Today I did real adult things like a real adult with pants, and then, to make up for this unaccustomed devotion to paperwork and filling out online forms, I went and planted a bunch of seeds.
It's much too early to plant out anything but peas and maybe radishes, but I'm trying the Winter Sowing method, which involves lots of mini-greenhouses made out of milk jugs and plastic trays and whatnot. I'm using a couple of those big round trays with clear covers, like you get shrimp in, or ham rolls, or whatever small foods.
I planted 8 types of pepper, 7 tomatoes, "Hairy Balls" Milkweed (heh heh) Danish Flag Poppies, cilantro, thyme, chiltepin and ground cherries. I have no idea if this will work--it seems absurd, putting these plants out now, as if you could just ask for miracles and get them! But gardening is basically asking for miracles and sometimes getting them, and people swear by it. I hate fiddling with grow-lights anyway, and I have way more seeds than I'll ever plant this year, so if they all die off, I'm not really out anything.
Still, it's nerve-wracking. I have read all the forums full of people in far colder zones who swear by this method, who put tomatoes out on February 2nd in Zone 5 and get sturdy plants (though they are not quite so far along as the grow-light versions, but significantly sturdier seedlings) but it is a weird leap of faith to plant things out when all your nerves are screaming "Bring them in! This is madness! This will never work!"
I have the little plastic cel-packs with four cels each, the kind you buy annuals in, so each cultivar gets four cels, two seeds to a cel, to be thinned later (assuming any of them survive!)
Kevin goes in for the last of the jaw surgeries tomorrow, so we recorded a week of Hidden Almanac tonight. I got another hamster illo done. The garden is warm and I just want to wander around in it, finding things that are coming up (The filberts! The filberts have FLOWERED!) and pulling the occasional weed. It is better than watching the news and waiting for each new body blow, and at least at some point I may actually get filberts out of it.
Winter Sowing
January 31st, 2017
Gardens are always good news.
Thank you.
And fair healing to Kevin! St. Otter's Blessings!
Do any of the write ups on winter sowing include instructions that start: "shovel off two feet of snow currently covering the planting area"? If so, those are the ones I'd need. Once the ground is clear, firewood is probably as good as railroad ties to get the ground thawed ... especially since seeds don't require quite that much area, or depth, dug.
Edited at 2017-02-01 06:07 am (UTC)
Most of the flora and fauna are still going WTF? and haven't as yet entirely gotten used to the new conditions. Although the birds are singing their hearts out trying to attract mates and nesting already. [I doubt their success rate will be high, it's horribly damp.]
I'll be interested to hear how the whole winter garden thing turns out for you. I don't know that I've got enough time, plastic, or nerves for that.

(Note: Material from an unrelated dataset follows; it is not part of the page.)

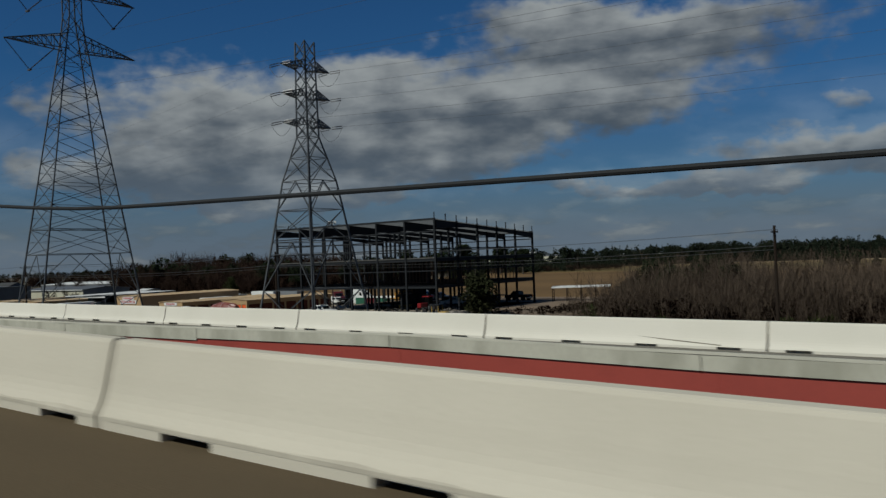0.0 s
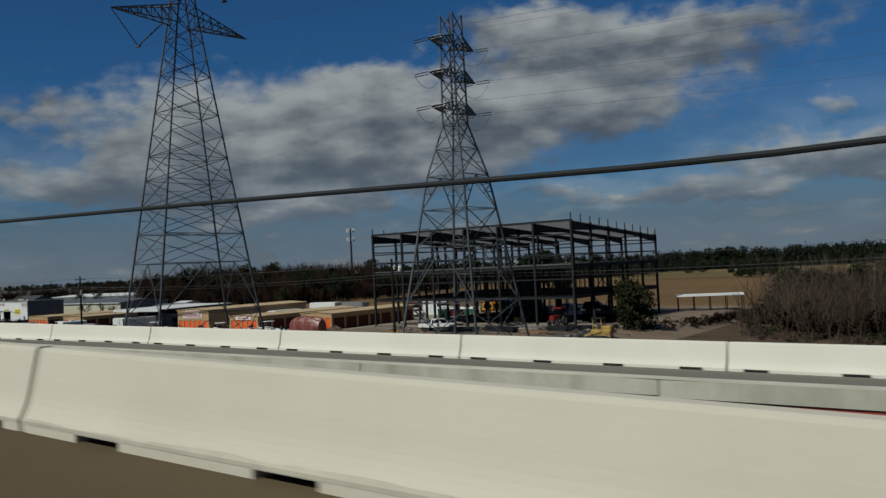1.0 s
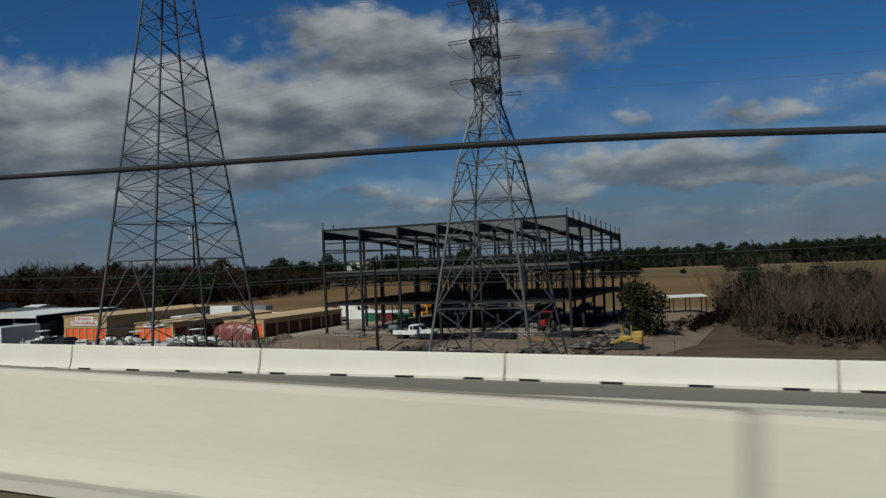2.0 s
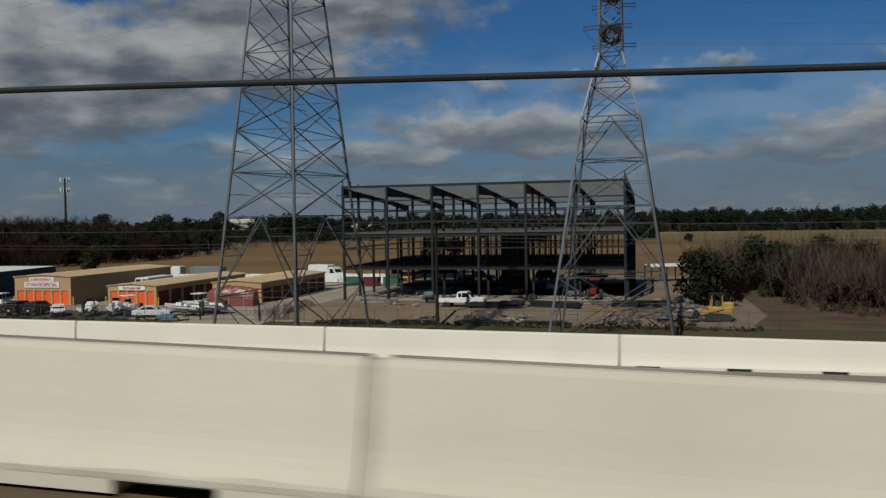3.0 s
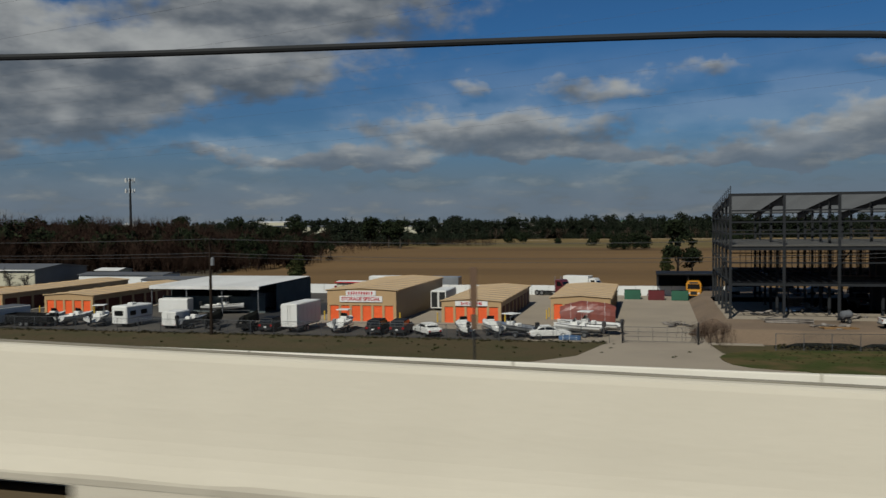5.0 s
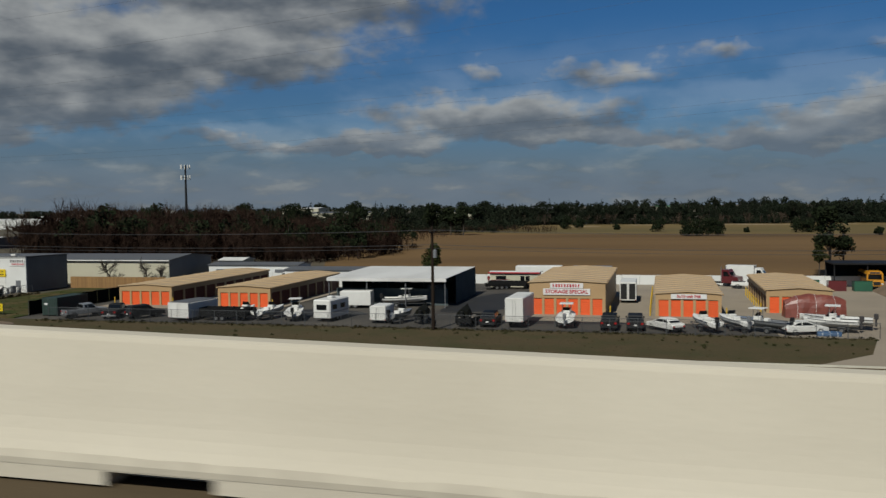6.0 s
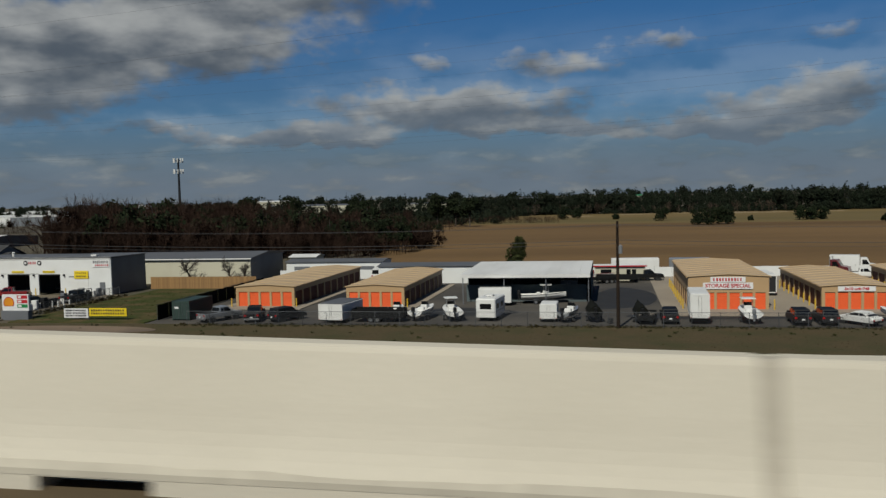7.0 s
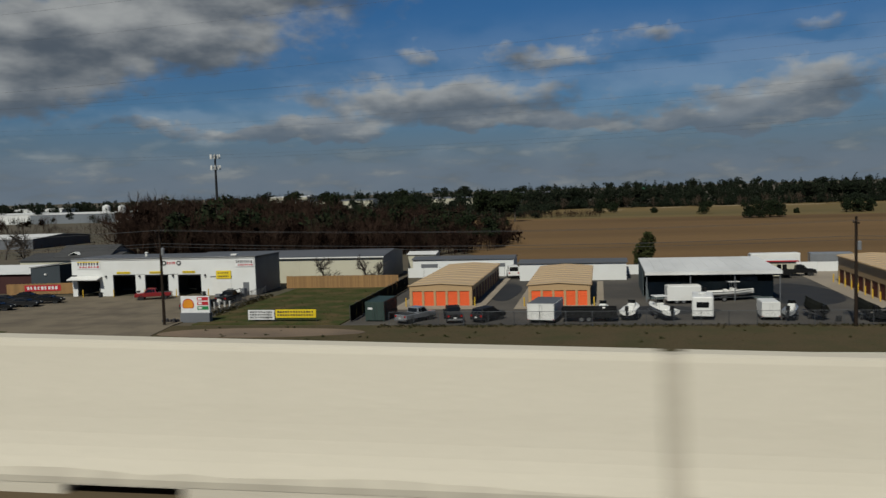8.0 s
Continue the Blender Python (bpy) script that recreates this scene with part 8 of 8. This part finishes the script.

I'm trying - yet again - to do artichokes in the northwestern part of Virginia. I'm trying a new cultivar this year, because the last ones were... well, I was muttering "hardy to zone 6 my little left toe!" a lot. But since we have a camellia that has survived the thermometer hitting zero, hope still springs eternal.
P.S. - Have you started following @MordorNPS on Twitter?
Edited at 2017-02-01 02:32 pm (UTC)
Hope his surgery goes well!
Hairy balls! I planted some a few years ago and took great delight in telling people to come see my hairy balls all year. Never got old (at least to me) :D
I hope Kevin's surgery goes well with no complications and a quick healing.
My salad pot is still going strong, the last five days have been mostly snow. Also, if one's sprouts are at the 4 leaf mark and falling over, do they need more soil?
A Happy Brigid to you both; it's a good day to sow seeds, considering that this is Bride the Brewer's day, when the old gets mixed with the present to make the new. Me, I'm about to dump a freaking ton of desert wildflower seeds out in my backyard; I already hoicked a bunch of 'em out there in December, so hopefully I'll get wild verbena, desert bluebells and some penstemmon like I've been hoping for. I can do without any Cowboy's Fried Eggs, though; much as I like them, they have the worst prickles on the freaking PLANET.